Some ideas of how you could maximise children’s learning during routines and transitions include:

  • Take a program-informed approach to transitions. For example, children might engage in Munch & Move activities as they move from one space to another, such as hopping on one leg, crawling and balancing. When applying sunscreen, encourage children to identify corresponding body parts and where age appropriate to apply themselves, with or without direct support.

  • Use games, songs, poems, stories and group activities during routines and transitions to engage children and facilitate opportunities to extend their learning.  

  • Use routines to explore wonder, such as engaging in discussion during lunch outdoors about the garden.
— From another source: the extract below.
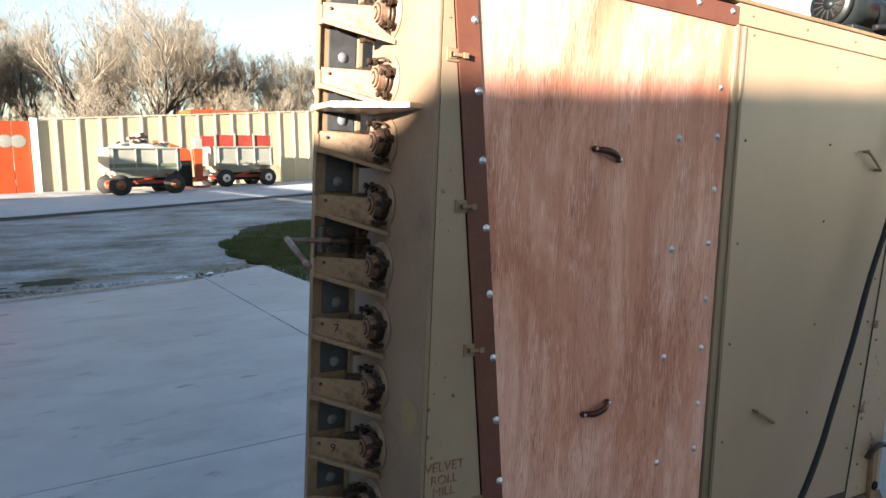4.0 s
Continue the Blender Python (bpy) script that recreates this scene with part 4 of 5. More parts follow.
shed = thing("white_shed", "low white ribbed-steel shed with a grey metal roof", "building", SHED)
DY0, DY1, DZ = -0.500, 0.388, 2.055
EAVE = 2.33
siding = part("wall", box(box(box(B(), (-0.045, -2.55, 0.055), (-0.0305, DY0 - 0.05, EAVE)), (-0.045, DY1 + 0.05, 0.055), (-0.0305, 2.50, EAVE)), (-0.045, DY0 - 0.049, DZ + 0.05), (-0.0305, DY1 + 0.049, EAVE)), WHITE_STEEL, shed, "white ribbed-steel siding with faint drip stains")
PAN = mesh_of("siding_panel", ribbed(0.0, 0.259, 0.055, EAVE, 0.259), WHITE_STEEL)
PAN_TOP = mesh_of("siding_panel", ribbed(0.0, 0.252, DZ + 0.051, EAVE, 0.252), WHITE_STEEL)
for k in range(int((DY0 - 0.05 + 2.55) / 0.26 + 0.3)):
    piece("siding_panel", PAN, siding, Matrix.Translation((0, -2.55 + (DY0 - 0.05 + 2.55) / 8 * k, 0)) @ Matrix.Diagonal((1, (DY0 - 0.05 + 2.55) / 8 / 0.26, 1, 1)))
for k in range(8):
    piece("siding_panel", PAN, siding, Matrix.Translation((0, DY1 + 0.05 + (2.50 - DY1 - 0.05) / 8 * k, 0)) @ Matrix.Diagonal((1, (2.50 - DY1 - 0.05) / 8 / 0.26, 1, 1)))
for k in range(4):
    piece("siding_panel", PAN_TOP, siding, Matrix.Translation((0, DY0 - 0.05 + 0.2537 * k, 0)))
part("side_wall", box(B(), (-12, -2.58, 0.0), (-0.03, -2.55, EAVE)), WHITE_STEEL, shed)
part("side_wall", box(B(), (-12, 2.50, 0.0), (-0.03, 2.53, EAVE)), WHITE_STEEL, shed)
part("rear_wall", box(B(), (-12.03, -2.58, 0), (-12, 2.53, EAVE)), WHITE_STEEL, shed)
part("corner_trim", box(B(), (-0.09, -2.60, 0.02), (0.018, -2.582, EAVE), 0.003), WHITE_PAINT, shed)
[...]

Are there opportunities to explore what plants eat and drink, how they grow and how we care for our environment.

Adopting a flexible and responsive approach to routines and transitions will maximise opportunities to nurture children’s sense of agency and desire to explore and learn.

Empowering agency through child-directed learning

Fostering a sense of agency challenges educators to be intentional and responsive to children’s needs, ideas and interests. Ensuring children’s voices are heard and respected, even in small decisions, lays a foundation of trust and empowerment, which helps young learners build confidence in their ability to influence events, actions and opportunities (element 1.2.3). 
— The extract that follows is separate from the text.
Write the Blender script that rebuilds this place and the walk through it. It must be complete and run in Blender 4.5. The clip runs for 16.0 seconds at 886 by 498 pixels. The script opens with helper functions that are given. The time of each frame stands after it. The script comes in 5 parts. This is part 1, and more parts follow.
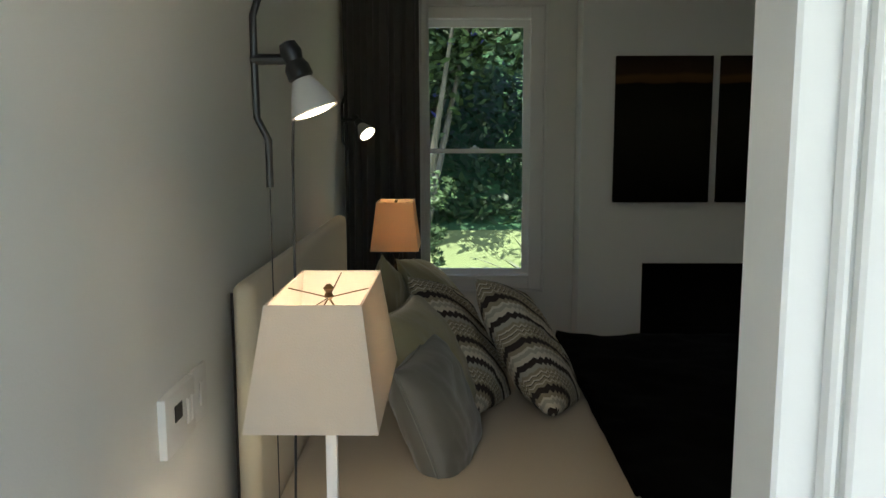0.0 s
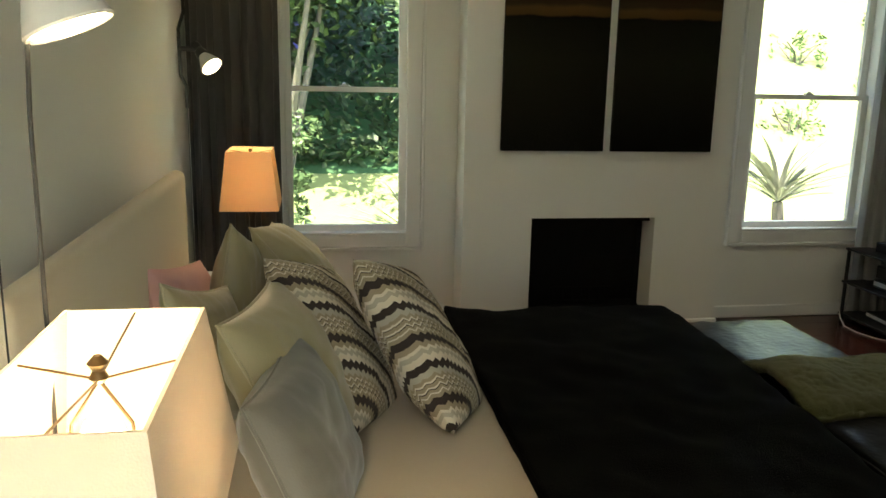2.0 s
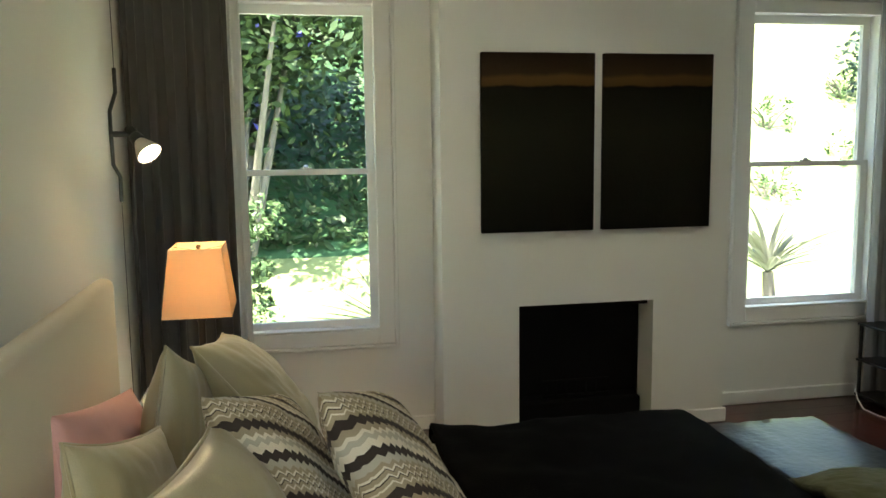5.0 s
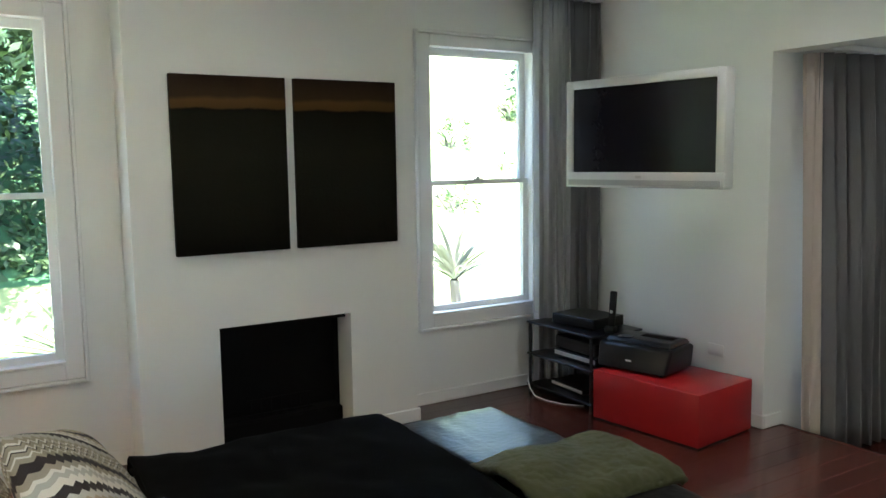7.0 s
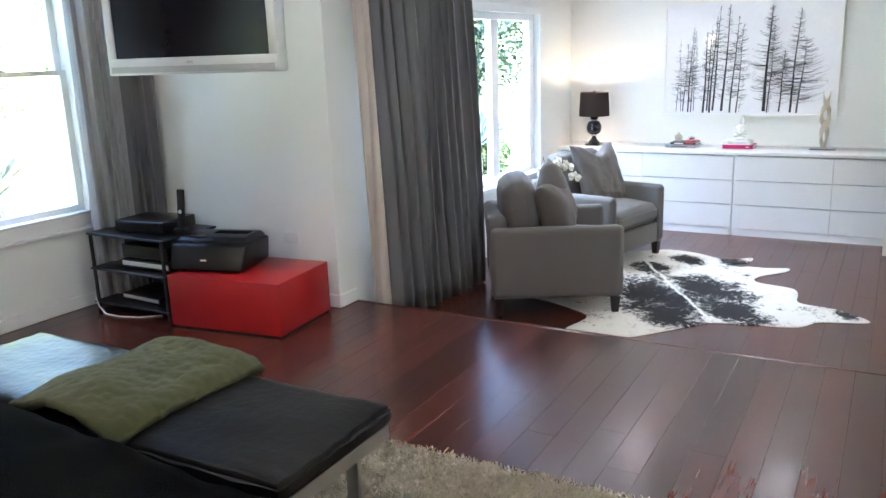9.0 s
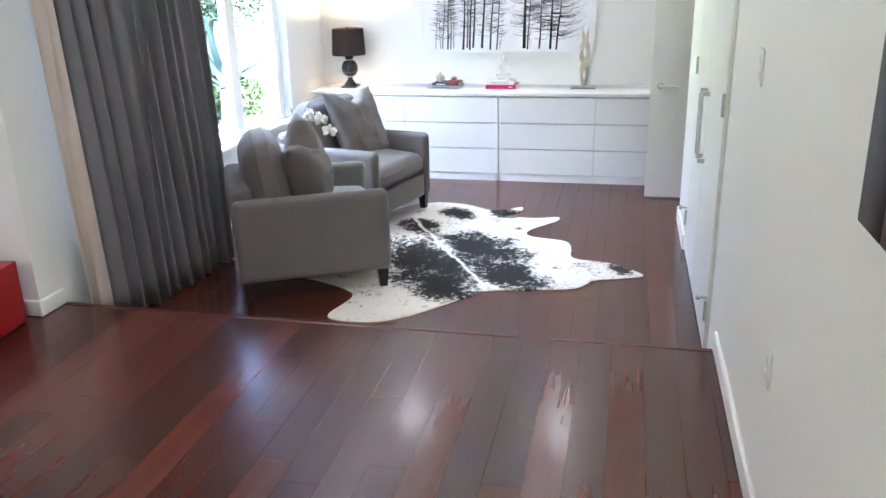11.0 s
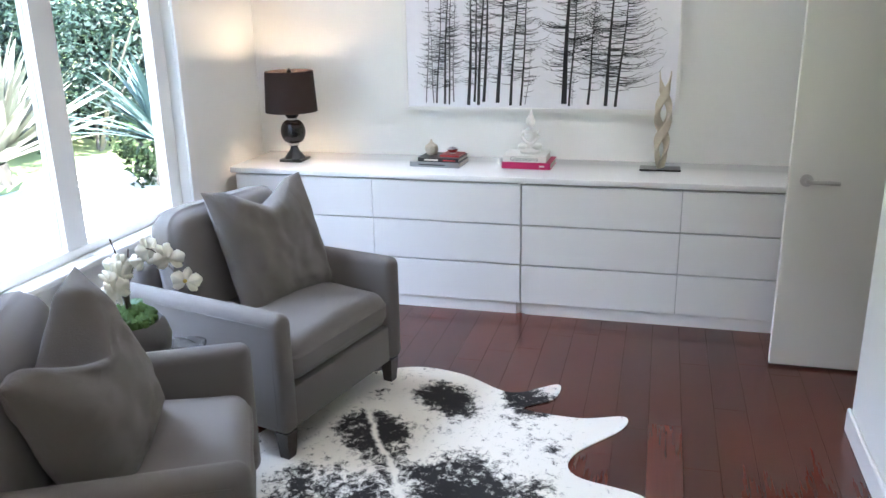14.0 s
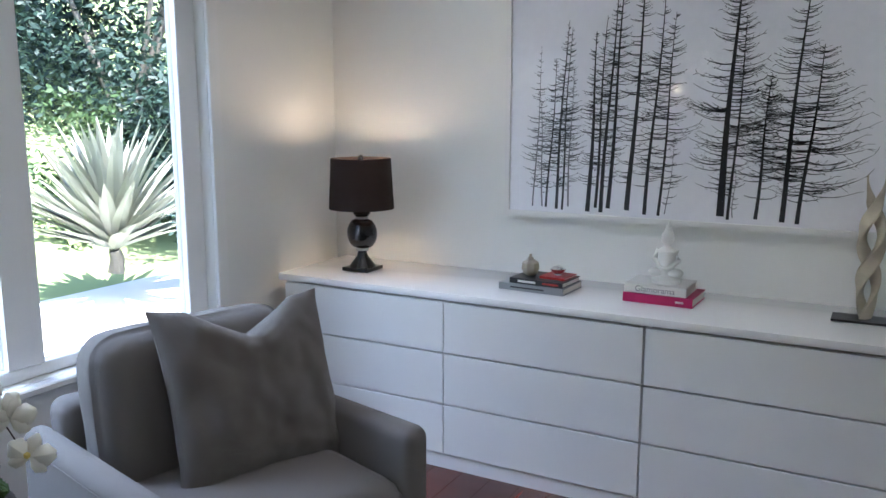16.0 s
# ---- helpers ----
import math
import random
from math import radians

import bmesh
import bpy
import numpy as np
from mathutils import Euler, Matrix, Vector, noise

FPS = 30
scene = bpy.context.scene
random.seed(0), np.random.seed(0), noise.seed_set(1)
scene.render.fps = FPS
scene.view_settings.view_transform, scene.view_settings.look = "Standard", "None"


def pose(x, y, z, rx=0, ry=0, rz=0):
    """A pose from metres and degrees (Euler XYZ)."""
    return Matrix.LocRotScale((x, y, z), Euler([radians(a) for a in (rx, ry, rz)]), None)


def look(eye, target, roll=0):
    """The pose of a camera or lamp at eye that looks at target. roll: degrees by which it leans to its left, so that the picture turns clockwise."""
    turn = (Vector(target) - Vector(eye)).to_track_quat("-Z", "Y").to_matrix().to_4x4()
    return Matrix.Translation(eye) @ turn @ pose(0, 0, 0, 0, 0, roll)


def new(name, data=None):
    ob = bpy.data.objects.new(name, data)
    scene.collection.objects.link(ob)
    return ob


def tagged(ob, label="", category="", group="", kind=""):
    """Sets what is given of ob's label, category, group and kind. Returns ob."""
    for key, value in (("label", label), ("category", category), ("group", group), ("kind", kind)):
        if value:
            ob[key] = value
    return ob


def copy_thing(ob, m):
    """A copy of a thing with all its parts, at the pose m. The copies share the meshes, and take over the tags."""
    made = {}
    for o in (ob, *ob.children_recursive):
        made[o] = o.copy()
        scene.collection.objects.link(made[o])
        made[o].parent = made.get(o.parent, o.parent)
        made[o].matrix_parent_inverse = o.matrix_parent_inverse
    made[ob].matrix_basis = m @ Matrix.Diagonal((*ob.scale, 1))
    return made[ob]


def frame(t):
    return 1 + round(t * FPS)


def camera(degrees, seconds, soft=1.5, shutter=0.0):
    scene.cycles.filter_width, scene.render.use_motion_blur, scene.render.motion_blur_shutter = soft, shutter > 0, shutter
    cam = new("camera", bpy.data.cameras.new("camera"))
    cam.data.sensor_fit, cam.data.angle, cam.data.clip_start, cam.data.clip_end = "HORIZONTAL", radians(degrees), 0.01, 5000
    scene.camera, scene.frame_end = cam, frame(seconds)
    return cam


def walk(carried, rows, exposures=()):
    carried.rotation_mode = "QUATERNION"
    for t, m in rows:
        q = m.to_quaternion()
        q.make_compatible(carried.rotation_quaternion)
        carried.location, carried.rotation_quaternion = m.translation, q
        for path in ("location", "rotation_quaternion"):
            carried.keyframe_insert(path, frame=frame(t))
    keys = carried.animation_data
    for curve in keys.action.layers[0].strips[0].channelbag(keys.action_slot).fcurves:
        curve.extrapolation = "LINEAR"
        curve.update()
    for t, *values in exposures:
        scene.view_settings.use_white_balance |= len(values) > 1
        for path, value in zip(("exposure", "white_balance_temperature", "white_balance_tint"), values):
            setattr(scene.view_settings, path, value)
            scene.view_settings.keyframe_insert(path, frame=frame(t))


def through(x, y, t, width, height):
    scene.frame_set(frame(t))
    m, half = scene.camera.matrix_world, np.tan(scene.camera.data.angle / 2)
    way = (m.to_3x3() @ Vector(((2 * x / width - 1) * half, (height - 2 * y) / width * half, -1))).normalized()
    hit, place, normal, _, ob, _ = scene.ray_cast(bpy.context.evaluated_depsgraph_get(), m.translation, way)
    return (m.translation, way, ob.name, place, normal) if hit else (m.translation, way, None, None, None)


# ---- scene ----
cam = camera(57.3, 16.0)
PATH = [
    (0, (0.724, -0.402, 1.592), (0.701, 1.578, 1.317), -0.1),
    (0.5, (0.688, -0.155, 1.587), (0.739, 1.821, 1.282), 0.5),
    (1, (0.675, 0.036, 1.591), (0.816, 2.0, 1.241), 1.1),
    (1.5, (0.683, 0.179, 1.579), (0.91, 2.127, 1.186), 1.2),
    (2, (0.712, 0.283, 1.603), (1.017, 2.213, 1.177), 1.2),
    (2.5, (0.72, 0.365, 1.617), (1.062, 2.289, 1.181), 1.0),
    (3, (0.734, 0.428, 1.595), (1.075, 2.35, 1.159), 0.1),
    (3.5, (0.742, 0.527, 1.57), (1.083, 2.45, 1.136), -0.2),
    (3.7, (0.738, 0.56, 1.584), (1.080, 2.483, 1.149), -0.3),
    (5.8, (0.796, 0.867, 1.647), (1.285, 2.8, 1.49), -0.5),
    (6, (0.821, 0.869, 1.666), (1.37, 2.785, 1.5), -0.3),
    (6.5, (0.867, 0.814, 1.678), (1.626, 2.655, 1.485), -0.4),
    (7, (0.734, 0.658, 1.646), (1.787, 2.344, 1.427), -0.8),
    (7.5, (0.798, 0.696, 1.617), (2.085, 2.202, 1.34), -0.8),
    (8, (0.86, 0.725, 1.595), (2.318, 2.052, 1.254), -0.9),
    (8.5, (0.928, 0.727, 1.566), (2.516, 1.873, 1.158), -1.4),
    (9, (0.963, 0.725, 1.538), (2.656, 1.678, 1.065), -2.0),
    (9.5, (0.96, 0.722, 1.532), (2.734, 1.478, 1.001), -2.1),
    (10, (1.044, 0.744, 1.575), (2.86, 1.346, 0.99), -2.1),
    (10.2, (1.118, 0.75, 1.615), (2.939, 1.311, 1.006), -2.0),
    (12.3, (3.055, 1.23, 1.505), (4.923, 1.544, 0.863), -0.7),
    (12.5, (3.223, 1.232, 1.514), (5.087, 1.56, 0.866), -1.0),
    (13, (3.664, 1.242, 1.503), (5.519, 1.625, 0.859), -1.3),
    (13.5, (4.066, 1.277, 1.492), (5.913, 1.716, 0.863), -1.5),
    (14, (4.425, 1.29, 1.491), (6.268, 1.789, 0.894), -1.2),
    (14.5, (4.776, 1.268, 1.508), (6.614, 1.841, 0.967), 0.5),
    (15, (5.124, 1.267, 1.422), (6.955, 1.929, 0.964), 1.0),
    (15.5, (5.372, 1.28, 1.368), (7.165, 2.067, 0.959), 0.5),
    (16, (5.676, 1.247, 1.319), (7.405, 2.193, 0.979), 0.0),
]
EXPOSURES = [(0, 1.3, 6150, 4), (0.5, 1.75, 6750, 2), (1.0, 2.1, 7000, 2), (1.5, 2.5, 7300, 2), (3.5, 2.98, 7500, -2), (6, 3.32, 6150, 5), (7, 3.58, 5850, 7), (7.5, 3.92, 5700, 9), (8, 4.12, 5650, 11), (10, 4.5, 5550, 14), (12.5, 4.36, 5750, 15), (14.5, 3.60, 5800, 15), (16, 3.0, 5600, 15)]
walk(cam, [(t, look(eye, target, roll)) for t, eye, target, roll in PATH], EXPOSURES)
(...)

Use the following prompts to reflect on how you can support children to extend and direct their own learning:

  • Can children access a range of resources independently? 

  • How are children able to contribute to program planning or their own learning records?

  • How do educators promote child-directed learning by encouraging children to make decisions about, plan for and help set up their own play experiences or projects.

  • How are children supported to openly express their feelings and ideas? Are there obvious opportunities children can influence the learning environment, resources and experiences? How is this considered in our planning?

Empowering children’s agency should be reflected in the service philosophy, educators’ pedagogy and be embedded across the service policies, procedures and practice.

Supporting children’s agency is important for child safety

Empowering children to have a voice in their own learning also supports their confidence to speak up when something isn’t right for them including when they feel unsafe for any reason. From a child protection perspective this aligns with the NSW Child Safe Standards, ‘Children participate in decisions affecting them and are taken seriously’.

Reflective questions 

  • How does your service make decisions about planned experiences and routines? Who is involved in making these decisions? 

  • How does your service use meaningful conversations and interactions with children to ensure routine learning opportunities are engaging? 

  • How does the unique knowledge and insights provided by families about their child’s knowledge, strengths, ideas, culture, abilities and interests shape the program?

  • In what ways are routine activities intentionally designed to maximise learning opportunities, ensuring they are responsive to the evolving interests and ideas of children across different age groups?

  • What opportunities are provided for children to direct their own learning? How is this reflected across all age groups? 

  • How are children’s interests and ideas intentionally integrated into the program?

  • How are children’s voices reflected in service philosophy and other relevant documentation? 

  • How confident are you that when children feel upset or unsafe, they will raise it?